Le risque cardiovasculaire serait aussi élevé dans la PR que dans le diabète

Le risque cardiovasculaire (CV) peut être évalué par divers scores cliniques dont le plus célèbre est celui de Framingham. En Europe, c’est SCORE (Sytemic Coronary Risk Estimation) qui lui est préféré, mais cette approche ne prend pas en compte tous les facteurs susceptibles de favoriser la MCV, par exemple le diabète. Ce dernier est intégré dans la classification européenne du risque CV à quatre niveaux qui est plus globale sans pour autant prendre en compte certaines maladies chroniques telles la polyarthrite rhumatoïde (PR).

Or ce rhumatisme inflammatoire chronique est à même d’augmenter significativement le risque CV du fait de ses mécanismes pathogéniques voire de son traitement qui peut inclure, par exemple, une corticothérapie. D’ailleurs, dans l’estimation personnalisée du risque CV, il est recommandé de rechercher une PR pour adapter au mieux la prise en charge. Force est cependant de reconnaitre que rares sont les études prospectives capables d’estimer avec précision le risque CV encouru en cas de PR.

Les résultats de l’étude de cohorte prospective CARRÉ (CARdiovascular research and RhEumatoid arthritis) méritent à cet égard d’être rapportés, dans laquelle ont été inclus 353 patients atteints d’une PR confirmée. La fréquence des évènements cardiovasculaires majeurs (ECVM) a été évaluée au cours d’un suivi à très long terme (15 ans) au sein de cette cohorte et d’une autre, composée de 2 540 témoins, dont un grand nombre atteint d’un diabète de type 2.

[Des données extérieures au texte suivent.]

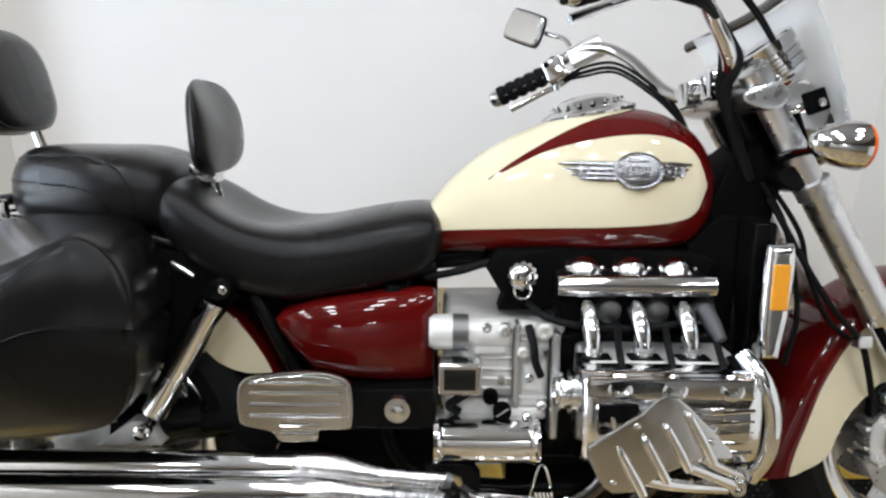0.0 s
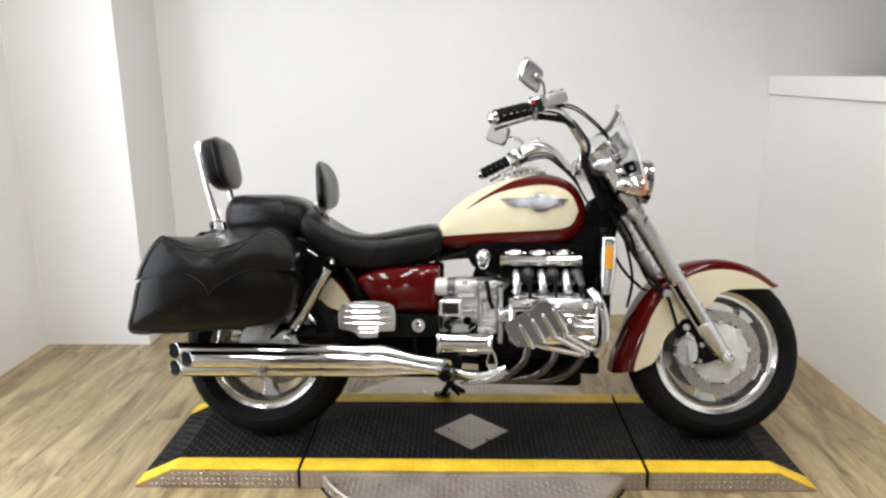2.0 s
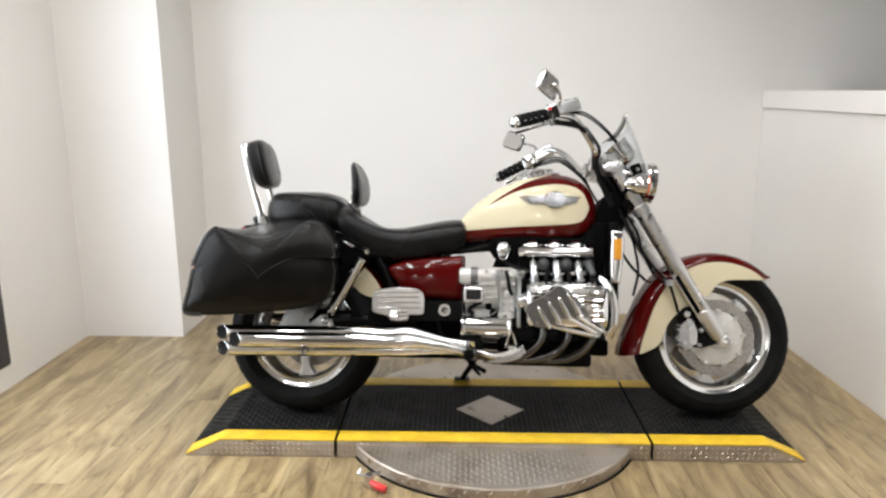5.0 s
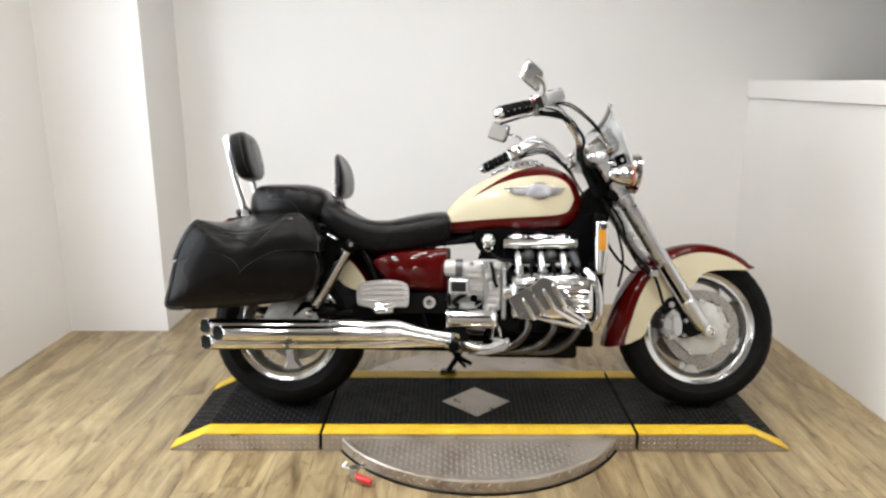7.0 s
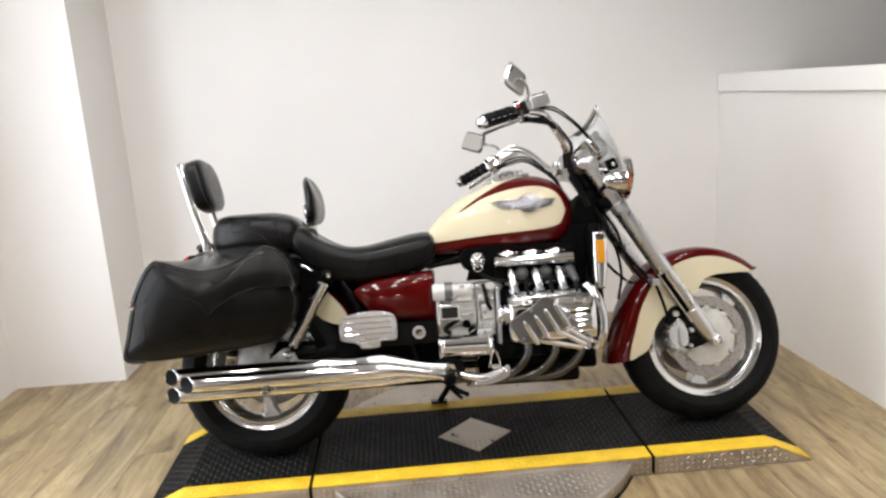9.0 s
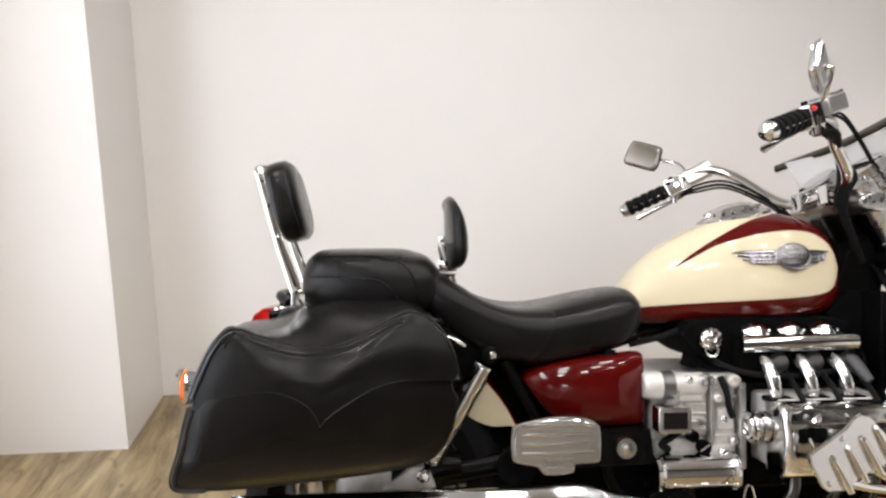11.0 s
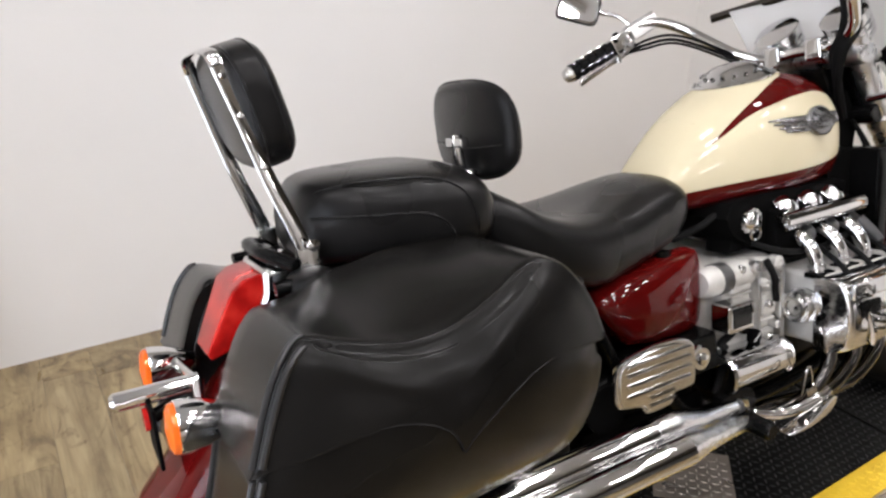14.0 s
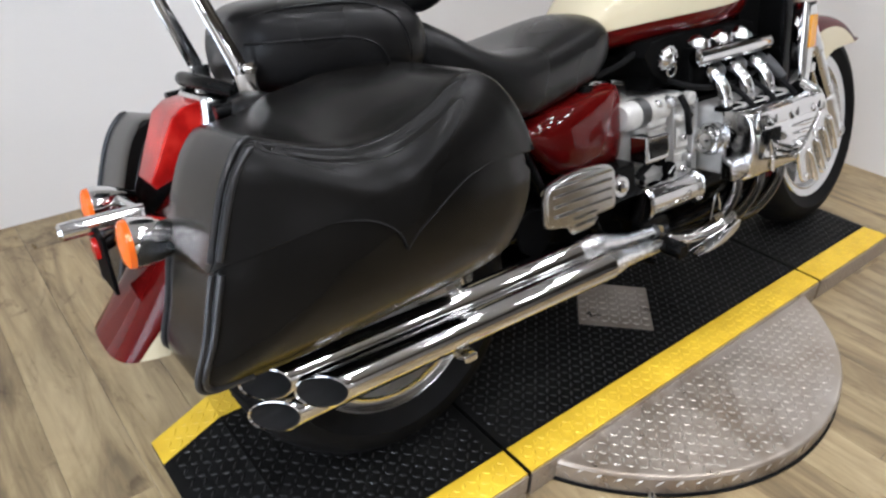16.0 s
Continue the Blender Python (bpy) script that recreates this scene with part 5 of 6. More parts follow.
for x, g in ((-0.200, 0.92), (-0.198, 1.06), (-0.190, 1.08), (-0.184, 1.0), (-0.176, 0.97), (-0.02, 0.97), (-0.012, 1.0), (-0.006, 1.08), (0.002, 1.06), (0.004, 0.92)):
    rings.append([(x, -0.186 - 0.062 * g * math.copysign(abs(math.cos(a)) ** 0.75, math.cos(a)), 0.372 + 0.044 * g * math.copysign(abs(math.sin(a)) ** 0.75, math.sin(a))) for a in (2 * math.pi * k / 28 for k in range(28))])
part("drain_cover", bridge(new_bm(), rings), chrome, engine, "rounded chrome lower engine cover")
for s in (-1, 1):
    head = part("cylinder_head", box(new_bm(), (0.075, min(s * 0.14, s * 0.275), 0.385), (0.362, max(s * 0.14, s * 0.275), 0.555), 0.012, 3), black_paint if s > 0 else cast, engine, "finned cylinder bank")
    rings = []
    for x, g in ((0.058, 0.80), (0.062, 0.90), (0.075, 0.97), (0.095, 1.0), (0.335, 1.0), (0.352, 0.97), (0.364, 0.90), (0.367, 0.80)):
        ring = []
        for y, z in ((0.255, 0.552), (0.30, 0.553), (0.325, 0.545), (0.342, 0.525), (0.352, 0.49), (0.353, 0.44), (0.345, 0.405), (0.325, 0.388), (0.30, 0.38), (0.255, 0.378)):
            ring.append((x, s * (0.255 + (y - 0.255) * g), 0.465 + (z - 0.465) * (0.9 + 0.1 * g)))
        rings.append(ring)
    cover = part("valve_cover", bridge(new_bm(), rings), cast_chrome, engine, "polished chrome valve cover", sharp=45)
    for x in (0.122, 0.215, 0.312):
        part("cover_bolt", lathe(new_bm(), [(-0.01, 0.024), (0.010, 0.022), (0.013, 0.017), (0.011, 0.010), (0.004, 0.009), (0.004, 0.0)], (x - 0.004, s * 0.336, 0.532), (0, s, 0.35), 20), chrome, cover)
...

Au total, 95 patients ont été victimes d’un ECVM au cours d’un suivi estimé à 2 973 sujets-années, soit une incidence de 3,20 pour 100 sujets-années. Dans la cohorte témoin, 257 patients ont connu le même sort au cours d’un suivi de 18 874 sujets-années, soit une incidence de 1,36 pour 100 sujets-années.

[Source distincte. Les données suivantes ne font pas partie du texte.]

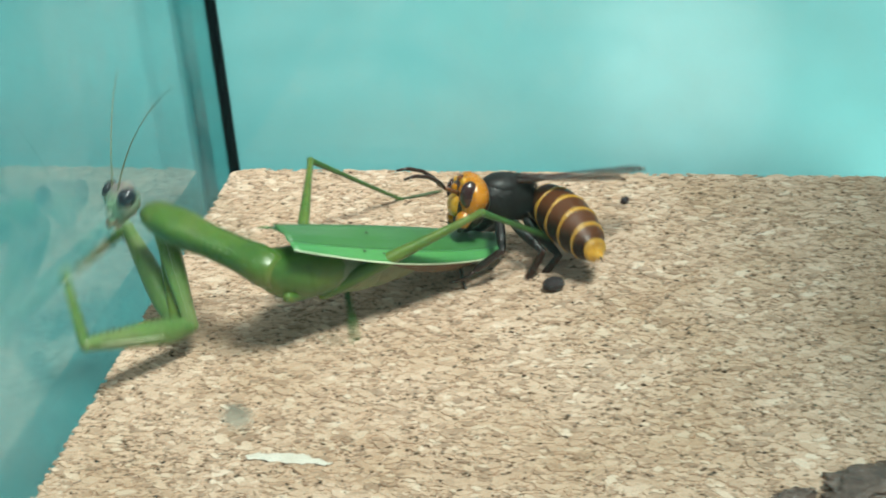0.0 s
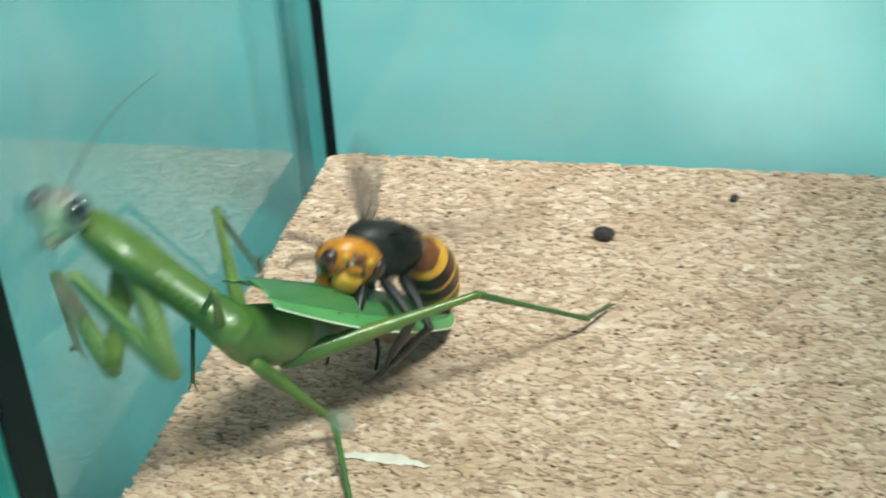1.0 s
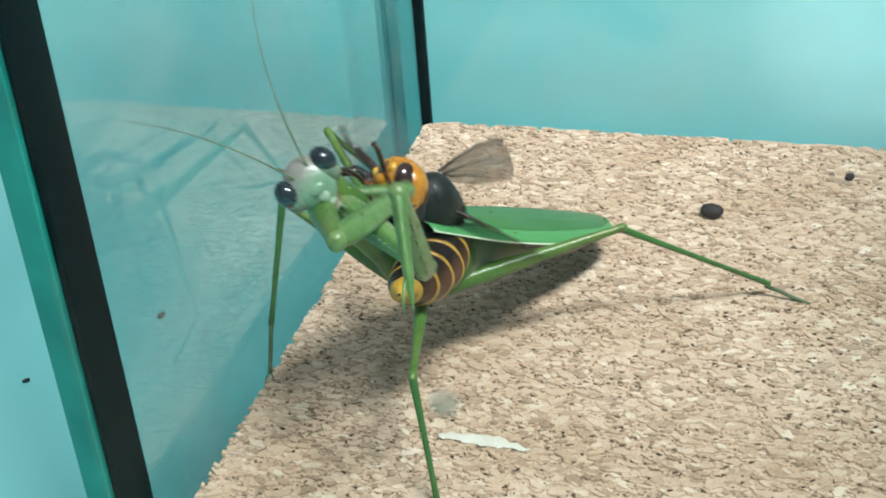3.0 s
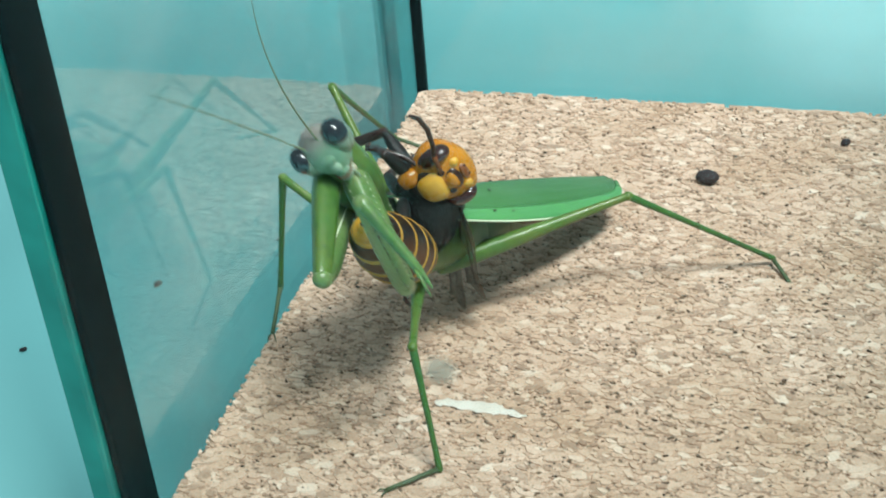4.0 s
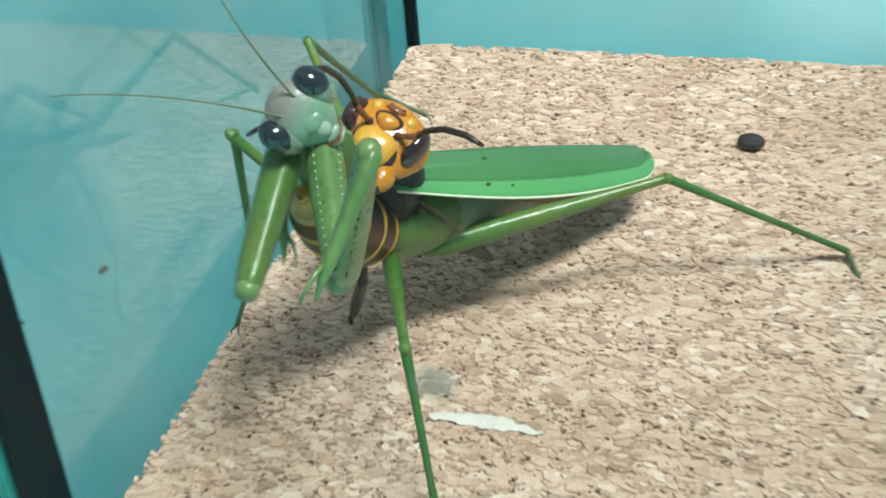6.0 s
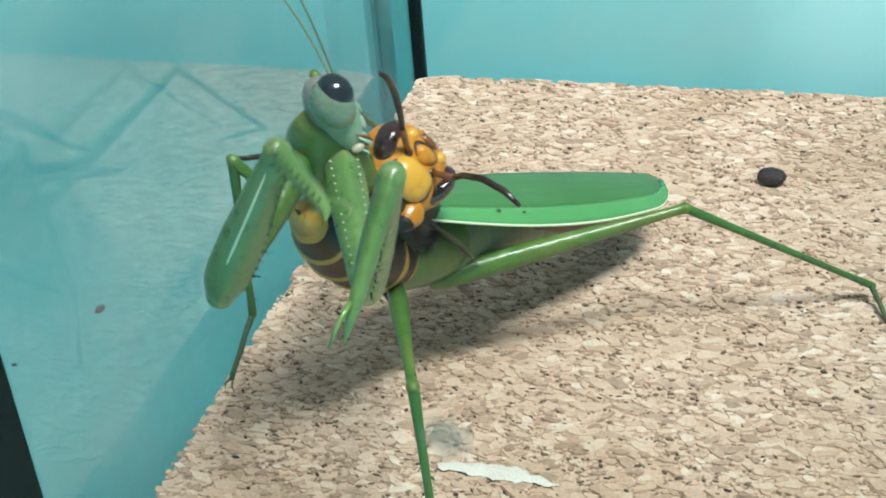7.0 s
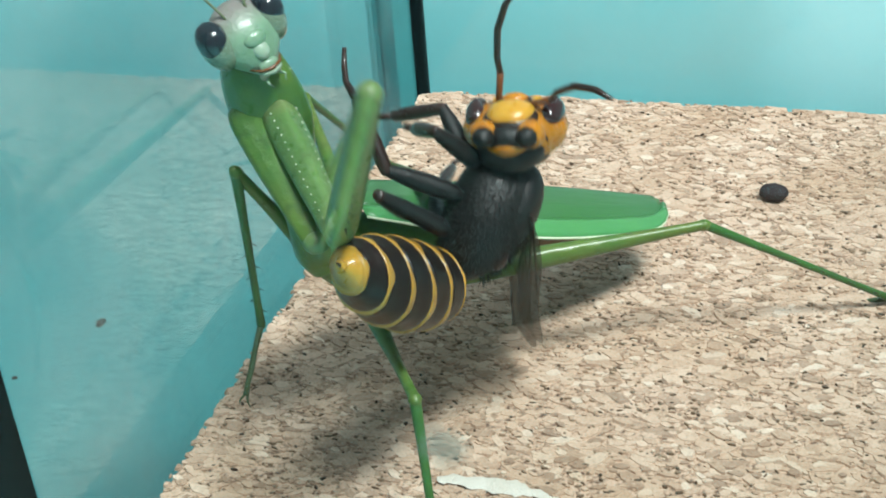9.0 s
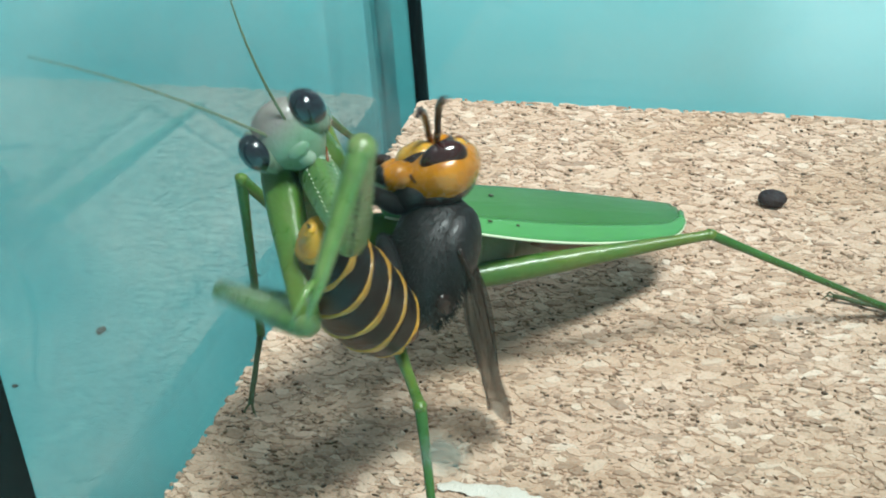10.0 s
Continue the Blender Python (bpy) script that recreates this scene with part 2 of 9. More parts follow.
    for vs, fs in single:
        me = bpy.data.meshes.new("granule")
        me.from_pydata(vs, [], fs)
        me.materials.append(CORK_PIECE)
        new("granule", me).parent = board
    return board


cork_board()


# ---- droppings, chalky smear and debris on the board ----
FRASS = chitin("dry_dropping", (0.012, 0.009, 0.012), (0.045, 0.032, 0.035), 0.55, 1500, 0.0002)
CHALK = chitin("chalky_smear", (0.70, 0.64, 0.54), (0.86, 0.82, 0.74), 0.8, 1500, 0.0002)
DARKBARK = chitin("dark_debris", (0.045, 0.030, 0.026), (0.30, 0.21, 0.17), 0.22, 700, 0.0005, 0.5)


def lump(sx, sy, sz, seed, rough=0.18, level=3, wave=1.6):
    bm = bmesh.new()
    bmesh.ops.create_icosphere(bm, subdivisions=level, radius=1)
    for v in bm.verts:
        d = 1 + rough * noise.noise(v.co * wave + Vector((seed, seed * 2.3, 0))) + rough * 0.4 * noise.noise(v.co * 5 + Vector((seed, 0, 0)))
        v.co = Vector((v.co.x * sx * d, v.co.y * sy * d, v.co.z * sz * d))
    return bm


def pellet(x, y, size, seed, turn=20):
    bm = lump(size * 1.28, size * 0.95, size * 0.80, seed, 0.09, 4)
    ob = mesh_object("dropping", bm, FRASS)
    ob.matrix_world = pose(x, y, size * 0.82, 0, 0, turn)
    return tagged(ob, "dark grizzled insect dropping on the cork board", "dropping")


moved_pellet = pellet(0.0532, -0.0259, 0.00138, 1)
pellet(0.0731, -0.0115, 0.0007, 2, 60)


def smear():
    bm = bmesh.new()
    rng = random.Random(8)
    n = 26
    left, right = [], []
    for k in range(n):
        s = k / (n - 1)
        wide = 0.00125 * (math.sin(math.pi * min(1, s * 1.02 + 0.02)) ** 0.4) * (0.75 + 0.5 * noise.noise(Vector((s * 7, 3, 0))))
        cx, cy = 0.0118 * s, 0.0007 * math.sin(s * 2.6) - 0.0012 * s
        jag = rng.uniform(-0.00018, 0.00018)
        left.append(bm.verts.new((cx, cy + wide + jag, 0.0002)))
        right.append(bm.verts.new((cx + rng.uniform(-0.0002, 0.0002), cy - wide + jag, 0.0002)))
    mid = [bm.verts.new(((a.co.x + b.co.x) / 2, (a.co.y + b.co.y) / 2, 0.00045 + 0.00012 * noise.noise(a.co * 900))) for a, b in zip(left, right)]
    for k in range(n - 1):
        bm.faces.new((mid[k], left[k], left[k + 1], mid[k + 1])).normal_flip()
        bm.faces.new((right[k], mid[k], mid[k + 1], right[k + 1])).normal_flip()
    ob = mesh_object("dried_smear", bm, CHALK)
    ob.matrix_world = pose(0.0256, -0.0851, 0, 0, 0, 0)
    return tagged(ob, "white dried chalky smear on the cork board", "smear")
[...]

Au moins 2 fois plus de risque d’événements cardiovasculaires majeurs

Le risque d’ECVM a été calculé sous la forme d’un Hazard Ratio (HR) après ajustement selon l’âge et le sexe : il a atteint respectivement 2,07 (intervalle de confiance à 95 %, IC95% 1,57-2,72, p < 0,01) et 1,51 (IC 95% 1,02-2.22, p = 0,04) en cas de diabète de type 2, comparativement aux participants non diabétiques. Le risque associé à la PR est resté élevé, même après ajustement selon les facteurs de risque CV, le HR étant alors estimé à 1,82 (IC95% 1,32-2,50, p<0,01). L’association d’une PR et d’un diabète- ou d’une insulinorésistance- a conduit à un risque de MCV particulièrement élevé, le HR atteignant en effet respectivement 2,21 (IC 95% 1,01-4,80, p = 0,046) et 2,67, IC 95% 1,30-5,46, p < 0,01 en cas d’insulinorésistance).

Cette étude de cohorte prospective de type cas-témoins illustre la notion de risque CV associé à une maladie chronique telle la PR. Par rapport à une population témoin, le risque CV semble être plus que doublé et même supérieur à celui encouru lors d’un diabète de type 2. L’ajustement selon les facteurs de risque CV traditionnels ne change rien à la dimension quantitative de l’association : faut-il y voir la conséquence de l’inflammation systémique chronique qui caractérise la PR ? Cette hypothèse est plausible, mais cette étude cas-témoins ne permet pas de conclure plus avant. Elle souligne surtout la nécessité de prendre en compte l’existence d’une PR dans l’estimation personnalisée du risque CV global qui doit aller au-delà de SCORE et de la classification européenne du risque CV dont les limites apparaissent clairement.

Dr Philippe Tellier

Référence
Agca R et coll. : Cardiovascular Event Risk in Rheumatoid Arthritis Compared with Type 2 Diabetes: A 15-year Longitudinal Study. J Rheumatol., 2020; 47(3): 316-324. doi: 10.3899/jrheum.180726.